Short exercise:
Quote exactly, and only, the lines from the one with "q.make_compatible(carried.rotation_quaternion)" down to the one with "scene.view_settings.keyframe_insert(path, frame=frame(t))", both included.

(Data extracted from a collection)
— begin —
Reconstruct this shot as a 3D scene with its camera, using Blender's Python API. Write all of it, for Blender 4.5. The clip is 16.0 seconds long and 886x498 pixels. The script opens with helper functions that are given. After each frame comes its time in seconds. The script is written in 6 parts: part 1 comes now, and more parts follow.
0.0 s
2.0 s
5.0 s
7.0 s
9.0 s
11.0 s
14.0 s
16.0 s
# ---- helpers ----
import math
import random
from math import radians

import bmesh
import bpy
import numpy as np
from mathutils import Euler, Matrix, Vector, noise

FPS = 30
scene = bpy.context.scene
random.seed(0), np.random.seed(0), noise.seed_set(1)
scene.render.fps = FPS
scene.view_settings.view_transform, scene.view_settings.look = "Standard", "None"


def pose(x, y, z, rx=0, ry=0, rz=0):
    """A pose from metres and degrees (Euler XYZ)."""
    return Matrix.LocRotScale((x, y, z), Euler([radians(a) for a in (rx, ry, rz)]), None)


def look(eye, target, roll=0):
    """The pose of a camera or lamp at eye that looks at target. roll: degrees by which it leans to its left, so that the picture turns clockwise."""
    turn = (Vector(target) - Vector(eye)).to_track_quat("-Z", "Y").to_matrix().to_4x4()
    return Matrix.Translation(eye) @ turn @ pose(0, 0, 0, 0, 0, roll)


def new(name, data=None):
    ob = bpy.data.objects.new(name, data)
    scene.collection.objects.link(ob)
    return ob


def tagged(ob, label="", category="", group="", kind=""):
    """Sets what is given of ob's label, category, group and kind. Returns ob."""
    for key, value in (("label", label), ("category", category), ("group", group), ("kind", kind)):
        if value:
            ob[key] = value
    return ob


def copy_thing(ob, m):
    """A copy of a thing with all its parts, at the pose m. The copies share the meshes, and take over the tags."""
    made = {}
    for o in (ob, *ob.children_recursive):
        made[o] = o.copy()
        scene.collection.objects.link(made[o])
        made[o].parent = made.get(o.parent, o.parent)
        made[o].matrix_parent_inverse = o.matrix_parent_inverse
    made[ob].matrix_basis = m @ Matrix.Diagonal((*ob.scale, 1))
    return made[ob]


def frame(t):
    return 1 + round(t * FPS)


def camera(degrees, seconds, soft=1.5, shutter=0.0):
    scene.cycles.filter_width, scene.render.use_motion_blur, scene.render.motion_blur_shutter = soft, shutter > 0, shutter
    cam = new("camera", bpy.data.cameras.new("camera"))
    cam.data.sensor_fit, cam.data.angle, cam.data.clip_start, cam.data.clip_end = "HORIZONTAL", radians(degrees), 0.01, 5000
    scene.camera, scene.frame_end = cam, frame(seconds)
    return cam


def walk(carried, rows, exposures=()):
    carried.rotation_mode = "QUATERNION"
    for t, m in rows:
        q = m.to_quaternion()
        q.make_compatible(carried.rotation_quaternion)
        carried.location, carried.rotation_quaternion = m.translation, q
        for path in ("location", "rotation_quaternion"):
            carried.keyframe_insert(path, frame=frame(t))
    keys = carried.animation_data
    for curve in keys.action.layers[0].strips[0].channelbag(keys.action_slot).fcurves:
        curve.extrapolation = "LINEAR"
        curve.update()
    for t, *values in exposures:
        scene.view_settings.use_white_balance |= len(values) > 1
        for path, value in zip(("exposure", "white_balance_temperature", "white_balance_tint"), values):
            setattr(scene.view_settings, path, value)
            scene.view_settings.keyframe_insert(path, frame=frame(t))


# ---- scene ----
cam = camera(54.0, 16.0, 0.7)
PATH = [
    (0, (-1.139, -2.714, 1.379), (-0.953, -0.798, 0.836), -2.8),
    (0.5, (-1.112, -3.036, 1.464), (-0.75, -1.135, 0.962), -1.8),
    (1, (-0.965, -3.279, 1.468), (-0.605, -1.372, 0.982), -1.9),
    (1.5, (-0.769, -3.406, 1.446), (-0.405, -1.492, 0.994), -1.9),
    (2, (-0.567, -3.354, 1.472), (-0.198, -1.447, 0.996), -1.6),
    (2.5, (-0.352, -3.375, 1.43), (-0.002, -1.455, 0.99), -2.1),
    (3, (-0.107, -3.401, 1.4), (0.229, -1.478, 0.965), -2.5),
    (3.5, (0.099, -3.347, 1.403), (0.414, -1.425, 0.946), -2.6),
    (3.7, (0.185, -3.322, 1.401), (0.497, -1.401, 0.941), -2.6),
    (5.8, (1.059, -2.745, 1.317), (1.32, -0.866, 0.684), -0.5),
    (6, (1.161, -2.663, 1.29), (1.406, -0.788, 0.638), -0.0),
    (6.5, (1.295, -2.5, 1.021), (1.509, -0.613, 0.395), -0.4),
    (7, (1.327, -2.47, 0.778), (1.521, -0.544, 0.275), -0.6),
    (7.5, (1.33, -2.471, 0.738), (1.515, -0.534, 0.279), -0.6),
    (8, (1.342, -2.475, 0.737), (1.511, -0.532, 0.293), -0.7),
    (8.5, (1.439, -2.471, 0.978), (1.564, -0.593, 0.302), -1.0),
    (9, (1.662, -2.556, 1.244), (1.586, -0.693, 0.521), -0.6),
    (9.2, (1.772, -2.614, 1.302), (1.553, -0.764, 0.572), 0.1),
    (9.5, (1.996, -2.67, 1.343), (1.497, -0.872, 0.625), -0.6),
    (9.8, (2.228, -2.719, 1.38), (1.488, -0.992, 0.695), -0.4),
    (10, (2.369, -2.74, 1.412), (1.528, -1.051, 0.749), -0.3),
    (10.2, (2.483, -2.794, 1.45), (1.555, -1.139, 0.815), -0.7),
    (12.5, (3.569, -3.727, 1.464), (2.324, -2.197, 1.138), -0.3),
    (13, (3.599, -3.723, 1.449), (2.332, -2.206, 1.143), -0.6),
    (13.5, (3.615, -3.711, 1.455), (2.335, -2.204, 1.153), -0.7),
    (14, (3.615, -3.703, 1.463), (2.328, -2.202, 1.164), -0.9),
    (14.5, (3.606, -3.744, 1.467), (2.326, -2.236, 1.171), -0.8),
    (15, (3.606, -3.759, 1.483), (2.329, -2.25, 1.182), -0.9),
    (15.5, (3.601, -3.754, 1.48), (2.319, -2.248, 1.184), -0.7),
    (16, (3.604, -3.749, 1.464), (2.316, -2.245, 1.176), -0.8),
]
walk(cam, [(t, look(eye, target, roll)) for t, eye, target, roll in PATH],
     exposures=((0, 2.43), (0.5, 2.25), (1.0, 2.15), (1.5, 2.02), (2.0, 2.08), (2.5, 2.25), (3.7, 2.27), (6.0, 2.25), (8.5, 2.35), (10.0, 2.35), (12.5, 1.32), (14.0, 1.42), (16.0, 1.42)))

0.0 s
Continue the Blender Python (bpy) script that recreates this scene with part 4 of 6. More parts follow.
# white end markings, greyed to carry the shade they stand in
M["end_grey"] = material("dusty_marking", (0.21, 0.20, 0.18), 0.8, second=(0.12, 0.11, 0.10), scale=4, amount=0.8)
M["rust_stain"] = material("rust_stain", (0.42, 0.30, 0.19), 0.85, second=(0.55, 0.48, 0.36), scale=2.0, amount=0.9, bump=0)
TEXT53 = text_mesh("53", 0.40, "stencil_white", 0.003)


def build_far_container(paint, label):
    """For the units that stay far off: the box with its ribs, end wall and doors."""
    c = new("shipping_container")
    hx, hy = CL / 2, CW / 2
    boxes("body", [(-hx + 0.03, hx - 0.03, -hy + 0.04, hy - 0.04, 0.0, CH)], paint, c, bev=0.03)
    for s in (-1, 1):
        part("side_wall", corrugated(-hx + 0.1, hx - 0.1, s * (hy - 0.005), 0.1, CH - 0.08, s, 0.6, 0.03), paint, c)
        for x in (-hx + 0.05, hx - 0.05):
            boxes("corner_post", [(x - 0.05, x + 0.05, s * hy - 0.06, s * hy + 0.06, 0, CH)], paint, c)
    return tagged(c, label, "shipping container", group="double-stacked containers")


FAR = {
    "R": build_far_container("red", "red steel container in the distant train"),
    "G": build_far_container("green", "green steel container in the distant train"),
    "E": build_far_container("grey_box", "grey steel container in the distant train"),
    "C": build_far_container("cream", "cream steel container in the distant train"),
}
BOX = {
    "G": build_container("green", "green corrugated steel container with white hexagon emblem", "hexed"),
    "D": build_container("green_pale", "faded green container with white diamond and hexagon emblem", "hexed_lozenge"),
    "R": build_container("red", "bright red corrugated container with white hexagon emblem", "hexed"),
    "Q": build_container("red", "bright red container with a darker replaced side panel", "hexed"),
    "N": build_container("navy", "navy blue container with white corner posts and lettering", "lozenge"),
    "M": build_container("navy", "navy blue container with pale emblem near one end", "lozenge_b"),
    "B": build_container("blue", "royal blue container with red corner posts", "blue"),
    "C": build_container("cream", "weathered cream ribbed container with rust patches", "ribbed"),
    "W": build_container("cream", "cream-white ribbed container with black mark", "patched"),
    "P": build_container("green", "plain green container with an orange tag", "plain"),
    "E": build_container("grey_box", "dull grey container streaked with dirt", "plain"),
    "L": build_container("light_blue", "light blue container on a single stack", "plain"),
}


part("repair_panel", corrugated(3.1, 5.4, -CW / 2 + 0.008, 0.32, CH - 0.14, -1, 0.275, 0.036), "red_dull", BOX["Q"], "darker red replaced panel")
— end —
The solution:
        q.make_compatible(carried.rotation_quaternion)
        carried.location, carried.rotation_quaternion = m.translation, q
        for path in ("location", "rotation_quaternion"):
            carried.keyframe_insert(path, frame=frame(t))
    keys = carried.animation_data
    for curve in keys.action.layers[0].strips[0].channelbag(keys.action_slot).fcurves:
        curve.extrapolation = "LINEAR"
        curve.update()
    for t, *values in exposures:
        scene.view_settings.use_white_balance |= len(values) > 1
        for path, value in zip(("exposure", "white_balance_temperature", "white_balance_tint"), values):
            setattr(scene.view_settings, path, value)
            scene.view_settings.keyframe_insert(path, frame=frame(t))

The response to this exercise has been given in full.